*Challenge*
Every line below that contains "label" is to be copied.

======== Data shown

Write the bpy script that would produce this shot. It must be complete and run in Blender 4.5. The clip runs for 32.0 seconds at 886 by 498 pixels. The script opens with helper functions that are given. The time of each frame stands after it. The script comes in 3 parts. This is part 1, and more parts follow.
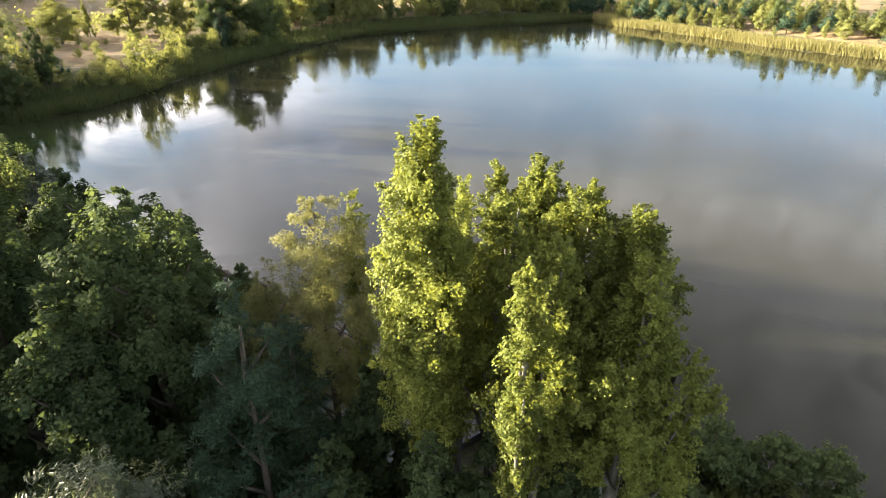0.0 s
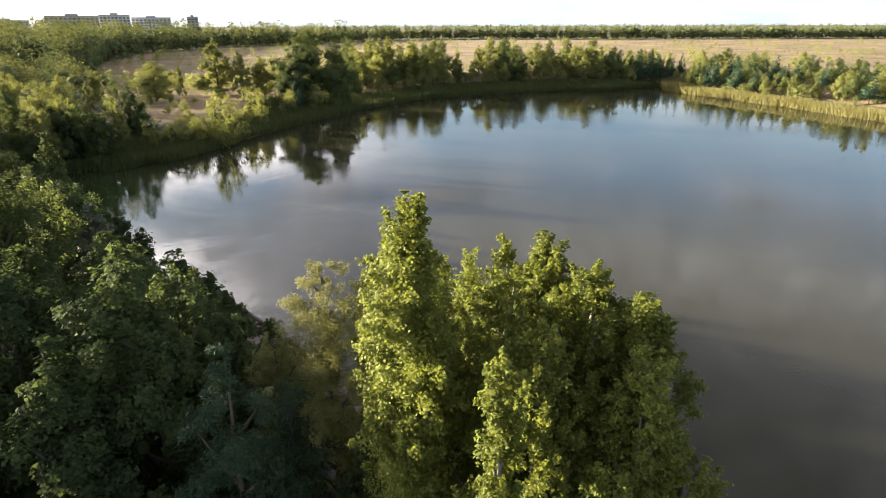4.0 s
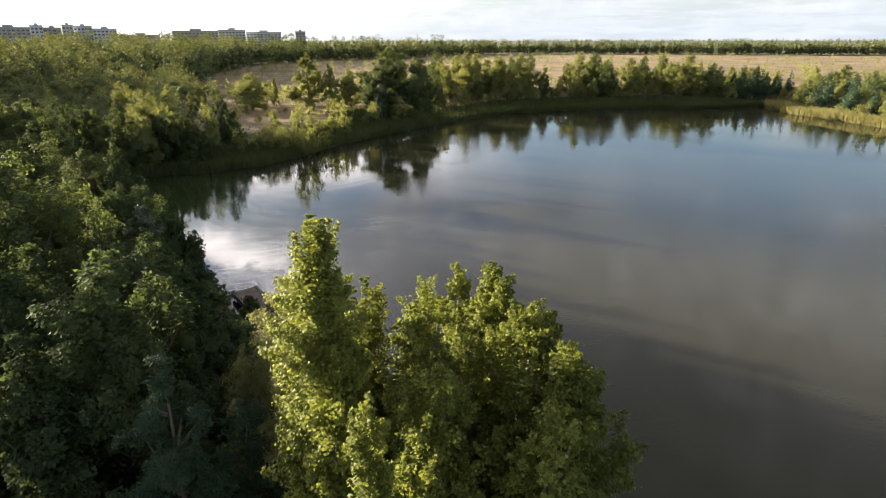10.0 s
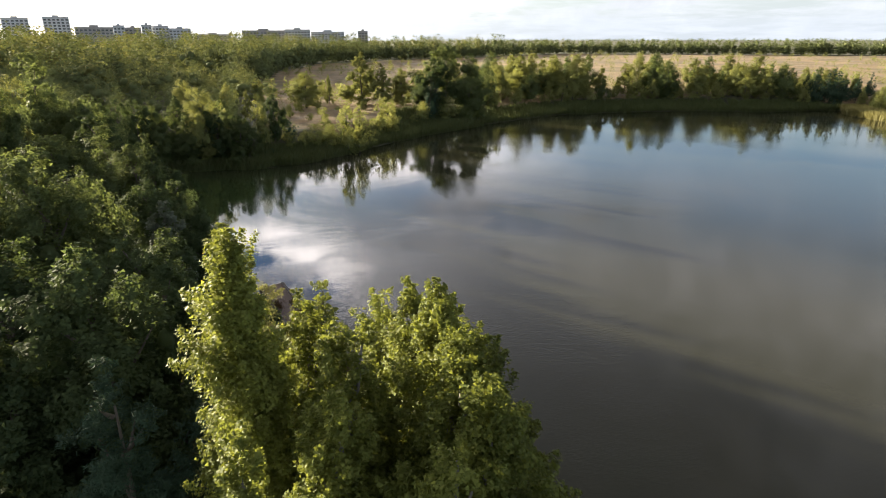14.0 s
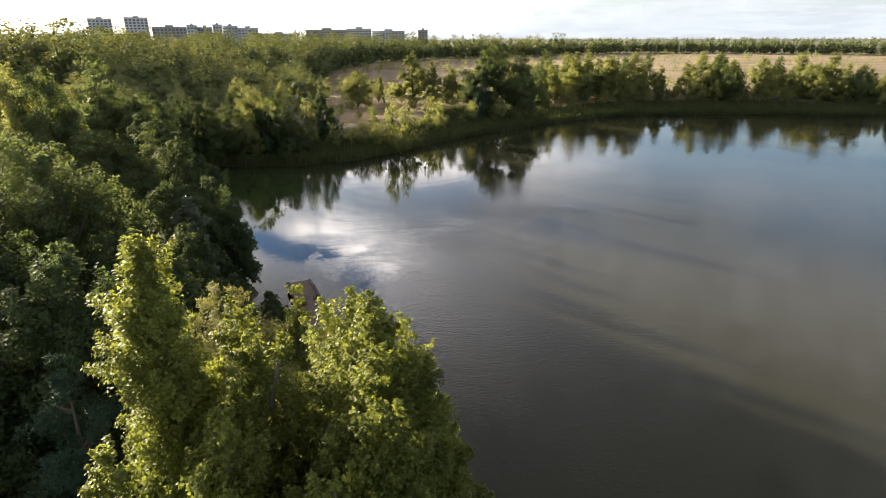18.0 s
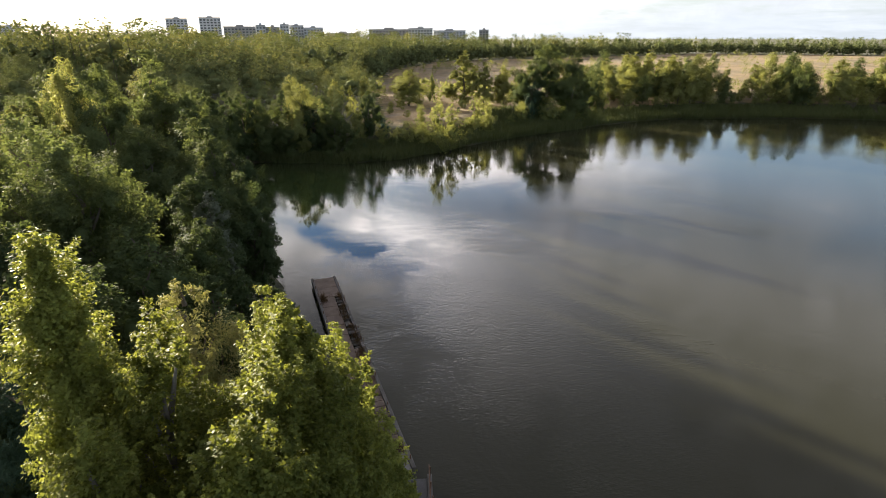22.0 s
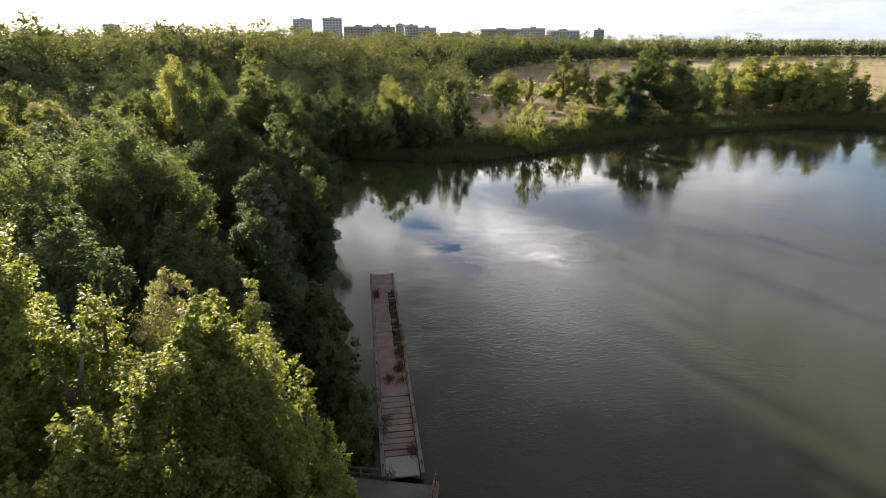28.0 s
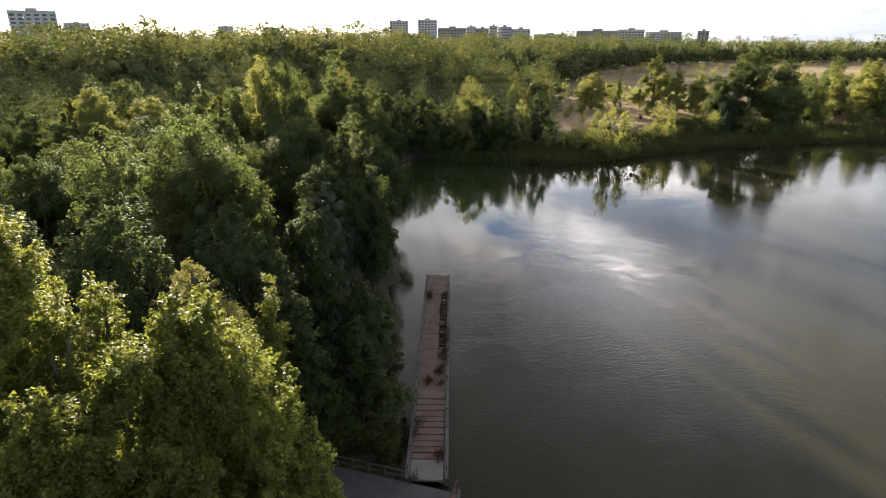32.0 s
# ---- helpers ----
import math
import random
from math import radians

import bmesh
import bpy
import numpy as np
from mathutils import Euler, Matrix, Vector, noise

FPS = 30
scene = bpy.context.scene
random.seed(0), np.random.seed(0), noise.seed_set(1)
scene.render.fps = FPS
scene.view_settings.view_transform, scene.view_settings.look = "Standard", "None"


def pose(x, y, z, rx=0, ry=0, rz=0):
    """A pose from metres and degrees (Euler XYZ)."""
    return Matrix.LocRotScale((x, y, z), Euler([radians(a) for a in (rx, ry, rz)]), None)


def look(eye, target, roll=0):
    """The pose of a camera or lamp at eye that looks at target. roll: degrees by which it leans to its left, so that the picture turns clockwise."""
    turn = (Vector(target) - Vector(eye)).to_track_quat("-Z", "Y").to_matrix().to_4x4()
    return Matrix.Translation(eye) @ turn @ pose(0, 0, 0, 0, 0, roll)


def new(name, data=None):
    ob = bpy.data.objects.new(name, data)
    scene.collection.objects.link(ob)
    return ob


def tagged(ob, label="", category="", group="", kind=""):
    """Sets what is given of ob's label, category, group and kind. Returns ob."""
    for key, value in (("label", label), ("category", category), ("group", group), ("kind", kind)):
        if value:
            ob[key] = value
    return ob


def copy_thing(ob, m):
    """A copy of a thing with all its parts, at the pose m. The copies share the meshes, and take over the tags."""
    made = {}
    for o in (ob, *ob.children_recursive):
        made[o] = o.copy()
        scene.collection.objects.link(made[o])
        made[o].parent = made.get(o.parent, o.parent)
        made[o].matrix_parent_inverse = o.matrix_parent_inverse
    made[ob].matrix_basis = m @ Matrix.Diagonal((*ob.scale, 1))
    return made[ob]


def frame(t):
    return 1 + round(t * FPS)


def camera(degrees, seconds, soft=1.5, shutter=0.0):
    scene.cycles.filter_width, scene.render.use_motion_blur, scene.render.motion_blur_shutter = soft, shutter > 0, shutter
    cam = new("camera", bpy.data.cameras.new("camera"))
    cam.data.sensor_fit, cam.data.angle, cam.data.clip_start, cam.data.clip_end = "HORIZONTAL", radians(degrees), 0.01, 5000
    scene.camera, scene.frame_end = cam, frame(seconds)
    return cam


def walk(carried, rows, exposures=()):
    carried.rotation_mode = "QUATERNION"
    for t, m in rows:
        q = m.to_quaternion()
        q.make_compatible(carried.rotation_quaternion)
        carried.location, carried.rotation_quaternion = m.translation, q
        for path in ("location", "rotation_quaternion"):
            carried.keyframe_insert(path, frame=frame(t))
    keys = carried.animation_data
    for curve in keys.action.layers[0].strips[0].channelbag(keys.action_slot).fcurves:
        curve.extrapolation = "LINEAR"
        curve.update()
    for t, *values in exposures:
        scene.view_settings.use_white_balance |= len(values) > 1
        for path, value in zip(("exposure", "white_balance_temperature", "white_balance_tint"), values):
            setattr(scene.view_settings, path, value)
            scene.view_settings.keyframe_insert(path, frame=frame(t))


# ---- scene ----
# Camera: a slow flight to the right along the bank, turning left. Rows: seconds, place, heading, tilt down, lean.
FLIGHT = (
    (0, -10.710, 3.643, 24.490, 37.080, 27.552, -0.337),
    (0.5, -10.463, 3.617, 24.507, 36.040, 26.841, -0.271),
    (1, -10.234, 3.576, 24.520, 34.990, 26.078, -0.228),
    (1.5, -10.013, 3.537, 24.548, 33.948, 25.357, -0.175),
    (2, -9.781, 3.489, 24.591, 33.015, 24.609, -0.149),
    (2.5, -9.525, 3.412, 24.633, 32.273, 23.875, -0.159),
    (3, -9.261, 3.321, 24.660, 31.652, 23.181, -0.190),
    (3.5, -8.993, 3.251, 24.689, 30.947, 22.450, -0.199),
    (5.5, -7.688, 2.990, 24.797, 28.094, 20.503, -0.205),
    (6, -7.351, 2.900, 24.798, 27.304, 20.478, -0.194),
    (7, -6.637, 2.763, 24.844, 25.653, 20.483, -0.139),
    (8, -5.930, 2.586, 24.851, 24.015, 20.487, -0.124),
    (9, -5.253, 2.442, 24.845, 22.421, 20.481, -0.137),
    (10, -4.550, 2.329, 24.785, 20.917, 20.461, -0.118),
    (11, -3.805, 2.330, 24.740, 19.419, 20.472, -0.104),
    (12, -3.024, 2.411, 24.746, 17.925, 20.474, -0.106),
    (13, -2.169, 2.471, 24.759, 16.435, 20.480, -0.120),
    (14, -1.386, 2.440, 24.776, 14.990, 20.494, -0.099),
    (14.5, -1.003, 2.419, 24.786, 14.258, 20.494, -0.102),
    (16.5, 0.530, 2.384, 24.824, 11.304, 20.536, -0.190),
    (17, 0.907, 2.429, 24.833, 10.572, 20.542, -0.182),
    (18, 1.657, 2.599, 24.844, 9.114, 20.582, -0.159),
    (19, 2.398, 2.773, 24.857, 7.652, 20.603, -0.165),
    (20, 3.157, 2.874, 24.850, 6.212, 20.581, -0.141),
    (21, 4.021, 3.041, 24.810, 4.696, 20.609, -0.095),
    (22, 4.897, 3.206, 24.761, 3.164, 20.604, -0.062),
    (23, 5.732, 3.320, 24.720, 1.629, 20.621, -0.037),
    (24, 6.528, 3.370, 24.736, 0.127, 20.612, -0.022),
    (25, 7.330, 3.444, 24.766, -1.391, 20.638, -0.016),
    (25.5, 7.704, 3.514, 24.780, -2.269, 20.628, -0.008),
    (27.5, 9.006, 3.891, 24.826, -6.548, 20.623, 0.086),
    (28, 9.336, 3.997, 24.840, -7.665, 20.614, 0.106),
    (29, 9.995, 4.230, 24.871, -9.903, 20.591, 0.098),
    (30, 10.659, 4.457, 24.891, -12.123, 20.580, 0.095),
    (31, 11.313, 4.685, 24.908, -14.391, 20.539, 0.117),
    (32, 11.950, 4.925, 24.934, -16.656, 20.510, 0.164),
)


def flown(x, y, z, heading, tilt, lean):
    a, b = radians(heading), radians(tilt)
    return look((x, y, z), (x + math.sin(a) * math.cos(b), y + math.cos(a) * math.cos(b), z - math.sin(b)), lean)


cam = camera(76.19, 32.0, soft=0.65)
walk(cam, [(r[0], flown(*r[1:])) for r in FLIGHT], [(0, 3.42), (1.5, 3.32), (3.5, 2.95), (5.5, 2.52), (14, 2.52), (32, 2.52)])

# ---------------------------------------------------------------- light
SUN_HEADING, SUN_HEIGHT = -41.0, 9.2
sun_way = Vector((math.sin(radians(SUN_HEADING)) * math.cos(radians(SUN_HEIGHT)),
                  math.cos(radians(SUN_HEADING)) * math.cos(radians(SUN_HEIGHT)), math.sin(radians(SUN_HEIGHT))))
sun = new("sun", bpy.data.lights.new("sun", "SUN"))
sun.data.energy, sun.data.angle, sun.data.color = 5.0, radians(1.0), (1.0, 0.87, 0.65)
sun.matrix_world = look(sun_way * 100, (0, 0, 0))


class Nodes:
    """Short writing of node trees."""

    def __init__(self, tree):
        self.tree = tree
        tree.nodes.clear()

    def add(self, kind, **inputs):
        settings = inputs.pop("settings", {})
        n = self.tree.nodes.new(kind)
        if "operation" in settings:
            n.operation = settings["operation"]
        if "data_type" in settings:
            n.data_type, n.blend_type = settings["data_type"], settings["blend_type"]
        if "attribute_name" in settings:
            n.attribute_name = settings["attribute_name"]
        for k, v in inputs.items():
            key = int(k[1:]) if k[0] == "i" and k[1:].isdigit() else k.replace("_", " ")
            self.put(n.inputs[key], v)
        return n

    def put(self, socket, v):
        if hasattr(v, "is_output"):
            self.tree.links.new(v, socket)
        else:
            socket.default_value = v

    def math(self, op, a, b=0.0, c=0.0):
        n = self.add("ShaderNodeMath", i0=a, i1=b, i2=c, settings={"operation": op})
        return n.outputs[0]

    def vmath(self, op, a, b=(0, 0, 0)):
        n = self.add("ShaderNodeVectorMath", i0=a, i1=b, settings={"operation": op})
        return n.outputs["Value"] if op in ("DOT_PRODUCT", "LENGTH") else n.outputs["Vector"]

    def mix(self, f, a, b, blend="MIX"):
        n = self.add("ShaderNodeMix", settings={"data_type": "RGBA", "blend_type": blend})
        for s, v in ((n.inputs[0], f), (n.inputs[6], a), (n.inputs[7], b)):
            self.put(s, v)
        return n.outputs[2]

    def ramp(self, f, stops):
        n = self.add("ShaderNodeValToRGB", Fac=f)
        e = n.color_ramp.elements
        while len(e) < len(stops):
            e.new(0.5)
        for s, (p, c) in zip(e, stops):
            s.position = p
            s.color = (c, c, c, 1) if isinstance(c, (int, float)) else (*c, 1)
        return n.outputs["Color"]

    def noise(self, vector, scale, detail=4.0, rough=0.55, distortion=0.0):
        n = self.add("ShaderNodeTexNoise", Scale=scale, Detail=detail, Roughness=rough, Distortion=distortion)
        if vector is not None:
            self.put(n.inputs["Vector"], vector)
        return n.outputs["Fac"]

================

*The answer*
def tagged(ob, label="", category="", group="", kind=""):
    """Sets what is given of ob's label, category, group and kind. Returns ob."""
    for key, value in (("label", label), ("category", category), ("group", group), ("kind", kind)):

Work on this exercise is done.